start DATA EXTRACT
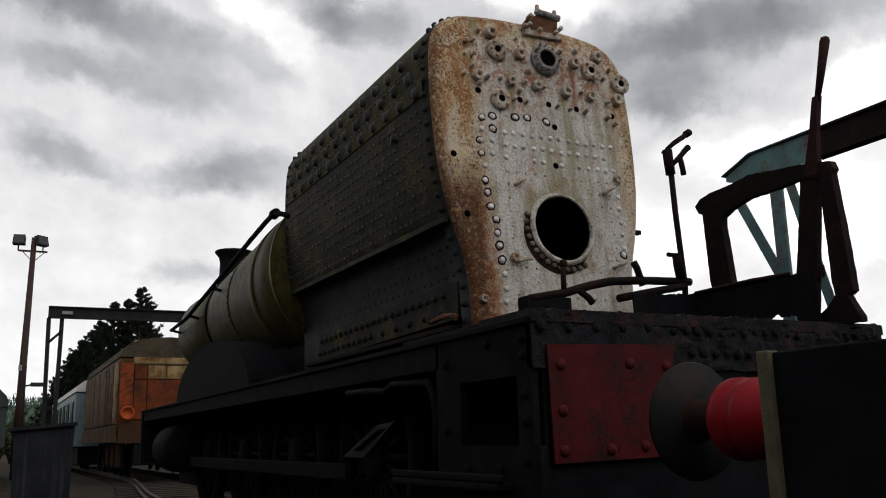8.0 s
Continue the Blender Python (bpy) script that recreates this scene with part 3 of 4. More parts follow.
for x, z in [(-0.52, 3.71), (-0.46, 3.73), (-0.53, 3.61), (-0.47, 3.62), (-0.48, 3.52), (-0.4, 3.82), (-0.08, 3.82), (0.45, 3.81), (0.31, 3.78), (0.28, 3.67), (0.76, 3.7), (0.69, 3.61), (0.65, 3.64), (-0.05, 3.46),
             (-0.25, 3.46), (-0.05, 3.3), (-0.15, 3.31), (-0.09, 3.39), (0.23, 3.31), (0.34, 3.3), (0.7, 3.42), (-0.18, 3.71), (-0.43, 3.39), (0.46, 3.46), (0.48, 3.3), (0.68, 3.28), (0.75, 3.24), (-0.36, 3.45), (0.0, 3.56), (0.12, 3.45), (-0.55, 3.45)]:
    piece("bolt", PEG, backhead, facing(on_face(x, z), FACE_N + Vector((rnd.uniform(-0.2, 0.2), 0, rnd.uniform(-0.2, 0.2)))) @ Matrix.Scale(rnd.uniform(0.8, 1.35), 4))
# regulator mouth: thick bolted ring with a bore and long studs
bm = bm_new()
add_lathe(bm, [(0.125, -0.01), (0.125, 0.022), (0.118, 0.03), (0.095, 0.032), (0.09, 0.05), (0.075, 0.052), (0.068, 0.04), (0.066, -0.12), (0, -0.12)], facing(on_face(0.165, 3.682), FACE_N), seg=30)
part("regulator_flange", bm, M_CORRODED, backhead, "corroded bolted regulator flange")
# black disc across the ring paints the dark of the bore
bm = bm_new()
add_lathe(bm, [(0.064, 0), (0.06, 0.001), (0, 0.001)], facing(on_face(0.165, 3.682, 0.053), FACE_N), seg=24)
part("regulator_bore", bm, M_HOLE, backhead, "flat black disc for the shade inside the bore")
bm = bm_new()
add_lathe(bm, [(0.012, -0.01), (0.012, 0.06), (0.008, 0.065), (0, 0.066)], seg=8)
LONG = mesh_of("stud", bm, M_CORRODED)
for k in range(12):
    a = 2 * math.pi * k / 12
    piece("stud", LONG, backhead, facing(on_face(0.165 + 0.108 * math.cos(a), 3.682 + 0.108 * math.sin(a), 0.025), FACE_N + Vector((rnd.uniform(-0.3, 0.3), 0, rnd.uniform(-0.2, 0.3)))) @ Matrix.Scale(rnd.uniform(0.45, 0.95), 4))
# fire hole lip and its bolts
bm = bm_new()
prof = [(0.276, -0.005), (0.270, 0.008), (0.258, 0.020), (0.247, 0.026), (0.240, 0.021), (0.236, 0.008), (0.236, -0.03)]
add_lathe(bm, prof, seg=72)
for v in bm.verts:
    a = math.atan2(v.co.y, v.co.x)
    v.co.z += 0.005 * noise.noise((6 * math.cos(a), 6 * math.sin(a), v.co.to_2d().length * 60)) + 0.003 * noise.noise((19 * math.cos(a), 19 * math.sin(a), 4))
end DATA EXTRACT
**TASK PROMPT**
Locate each line containing the string "part" and show it.

**REPLY**
Continue the Blender Python (bpy) script that recreates this scene with part 3 of 4. More parts follow.
part("regulator_flange", bm, M_CORRODED, backhead, "corroded bolted regulator flange")
part("regulator_bore", bm, M_HOLE, backhead, "flat black disc for the shade inside the bore")